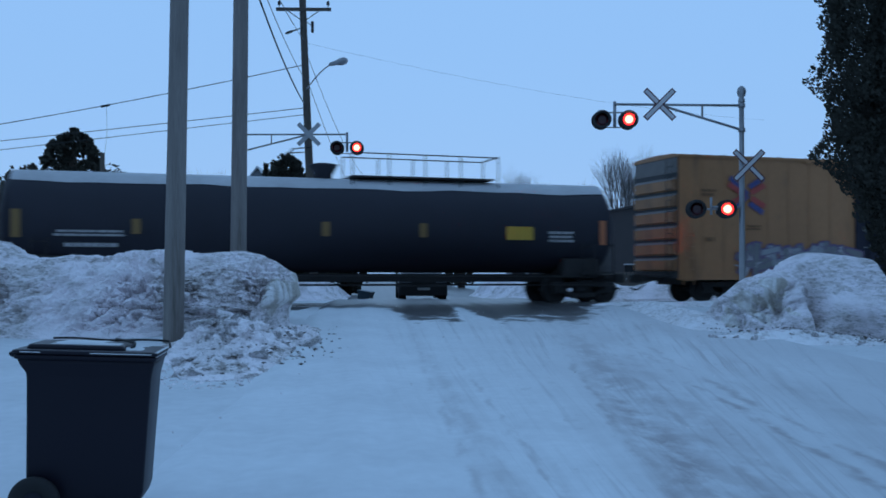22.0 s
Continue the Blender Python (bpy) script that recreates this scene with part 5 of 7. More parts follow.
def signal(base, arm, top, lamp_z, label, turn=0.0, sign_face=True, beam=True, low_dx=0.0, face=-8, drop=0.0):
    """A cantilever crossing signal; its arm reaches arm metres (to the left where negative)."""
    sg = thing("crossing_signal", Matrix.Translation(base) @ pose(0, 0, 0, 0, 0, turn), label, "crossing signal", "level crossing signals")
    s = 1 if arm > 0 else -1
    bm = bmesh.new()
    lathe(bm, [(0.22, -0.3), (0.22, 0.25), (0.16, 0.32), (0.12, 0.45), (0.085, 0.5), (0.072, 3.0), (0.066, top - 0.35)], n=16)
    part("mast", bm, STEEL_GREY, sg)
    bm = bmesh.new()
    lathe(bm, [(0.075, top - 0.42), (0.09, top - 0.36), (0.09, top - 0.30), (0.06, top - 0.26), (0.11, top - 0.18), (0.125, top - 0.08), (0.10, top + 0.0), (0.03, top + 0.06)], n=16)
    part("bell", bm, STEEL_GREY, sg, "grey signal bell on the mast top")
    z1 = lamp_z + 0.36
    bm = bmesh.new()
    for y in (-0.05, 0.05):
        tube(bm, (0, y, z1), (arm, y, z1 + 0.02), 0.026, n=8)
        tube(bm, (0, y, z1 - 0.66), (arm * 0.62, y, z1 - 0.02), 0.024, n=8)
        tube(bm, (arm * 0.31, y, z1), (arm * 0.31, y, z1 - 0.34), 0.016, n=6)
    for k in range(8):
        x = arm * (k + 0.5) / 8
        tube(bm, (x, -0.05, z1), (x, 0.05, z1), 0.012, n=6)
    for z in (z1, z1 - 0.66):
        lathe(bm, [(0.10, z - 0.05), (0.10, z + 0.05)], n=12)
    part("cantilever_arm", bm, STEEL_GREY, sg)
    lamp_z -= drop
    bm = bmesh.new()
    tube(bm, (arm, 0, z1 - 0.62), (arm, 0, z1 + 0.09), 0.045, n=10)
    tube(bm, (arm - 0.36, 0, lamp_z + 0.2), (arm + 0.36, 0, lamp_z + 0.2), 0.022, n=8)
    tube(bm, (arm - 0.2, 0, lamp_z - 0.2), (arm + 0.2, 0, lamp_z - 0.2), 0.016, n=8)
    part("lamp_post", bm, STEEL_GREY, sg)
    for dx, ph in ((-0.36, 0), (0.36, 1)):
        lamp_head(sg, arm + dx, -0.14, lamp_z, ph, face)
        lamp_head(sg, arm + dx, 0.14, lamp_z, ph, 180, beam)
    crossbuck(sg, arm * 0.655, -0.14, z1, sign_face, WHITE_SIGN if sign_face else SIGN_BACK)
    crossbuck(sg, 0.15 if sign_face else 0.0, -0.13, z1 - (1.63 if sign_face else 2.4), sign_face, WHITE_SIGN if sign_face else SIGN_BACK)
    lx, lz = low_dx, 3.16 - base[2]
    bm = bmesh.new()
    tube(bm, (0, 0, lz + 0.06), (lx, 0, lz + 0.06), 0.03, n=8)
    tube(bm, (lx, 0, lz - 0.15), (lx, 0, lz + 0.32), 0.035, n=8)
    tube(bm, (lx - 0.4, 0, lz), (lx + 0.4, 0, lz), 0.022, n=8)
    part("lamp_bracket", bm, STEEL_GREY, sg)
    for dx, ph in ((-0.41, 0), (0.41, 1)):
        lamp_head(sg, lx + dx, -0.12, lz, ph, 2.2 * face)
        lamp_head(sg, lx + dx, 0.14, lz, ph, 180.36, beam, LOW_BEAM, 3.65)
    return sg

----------

WRITTEN REQUEST:
The material above must be printed exactly, with its pictures left out.

ANSWER TO THE EXERCISE:
22.0 s
Continue the Blender Python (bpy) script that recreates this scene with part 5 of 7. More parts follow.
def signal(base, arm, top, lamp_z, label, turn=0.0, sign_face=True, beam=True, low_dx=0.0, face=-8, drop=0.0):
    """A cantilever crossing signal; its arm reaches arm metres (to the left where negative)."""
    sg = thing("crossing_signal", Matrix.Translation(base) @ pose(0, 0, 0, 0, 0, turn), label, "crossing signal", "level crossing signals")
    s = 1 if arm > 0 else -1
    bm = bmesh.new()
    lathe(bm, [(0.22, -0.3), (0.22, 0.25), (0.16, 0.32), (0.12, 0.45), (0.085, 0.5), (0.072, 3.0), (0.066, top - 0.35)], n=16)
    part("mast", bm, STEEL_GREY, sg)
    bm = bmesh.new()
    lathe(bm, [(0.075, top - 0.42), (0.09, top - 0.36), (0.09, top - 0.30), (0.06, top - 0.26), (0.11, top - 0.18), (0.125, top - 0.08), (0.10, top + 0.0), (0.03, top + 0.06)], n=16)
    part("bell", bm, STEEL_GREY, sg, "grey signal bell on the mast top")
    z1 = lamp_z + 0.36
    bm = bmesh.new()
    for y in (-0.05, 0.05):
        tube(bm, (0, y, z1), (arm, y, z1 + 0.02), 0.026, n=8)
        tube(bm, (0, y, z1 - 0.66), (arm * 0.62, y, z1 - 0.02), 0.024, n=8)
        tube(bm, (arm * 0.31, y, z1), (arm * 0.31, y, z1 - 0.34), 0.016, n=6)
    for k in range(8):
        x = arm * (k + 0.5) / 8
        tube(bm, (x, -0.05, z1), (x, 0.05, z1), 0.012, n=6)
    for z in (z1, z1 - 0.66):
        lathe(bm, [(0.10, z - 0.05), (0.10, z + 0.05)], n=12)
    part("cantilever_arm", bm, STEEL_GREY, sg)
    lamp_z -= drop
    bm = bmesh.new()
    tube(bm, (arm, 0, z1 - 0.62), (arm, 0, z1 + 0.09), 0.045, n=10)
    tube(bm, (arm - 0.36, 0, lamp_z + 0.2), (arm + 0.36, 0, lamp_z + 0.2), 0.022, n=8)
    tube(bm, (arm - 0.2, 0, lamp_z - 0.2), (arm + 0.2, 0, lamp_z - 0.2), 0.016, n=8)
    part("lamp_post", bm, STEEL_GREY, sg)
    for dx, ph in ((-0.36, 0), (0.36, 1)):
        lamp_head(sg, arm + dx, -0.14, lamp_z, ph, face)
        lamp_head(sg, arm + dx, 0.14, lamp_z, ph, 180, beam)
    crossbuck(sg, arm * 0.655, -0.14, z1, sign_face, WHITE_SIGN if sign_face else SIGN_BACK)
    crossbuck(sg, 0.15 if sign_face else 0.0, -0.13, z1 - (1.63 if sign_face else 2.4), sign_face, WHITE_SIGN if sign_face else SIGN_BACK)
    lx, lz = low_dx, 3.16 - base[2]
    bm = bmesh.new()
    tube(bm, (0, 0, lz + 0.06), (lx, 0, lz + 0.06), 0.03, n=8)
    tube(bm, (lx, 0, lz - 0.15), (lx, 0, lz + 0.32), 0.035, n=8)
    tube(bm, (lx - 0.4, 0, lz), (lx + 0.4, 0, lz), 0.022, n=8)
    part("lamp_bracket", bm, STEEL_GREY, sg)
    for dx, ph in ((-0.41, 0), (0.41, 1)):
        lamp_head(sg, lx + dx, -0.12, lz, ph, 2.2 * face)
        lamp_head(sg, lx + dx, 0.14, lz, ph, 180.36, beam, LOW_BEAM, 3.65)
    return sg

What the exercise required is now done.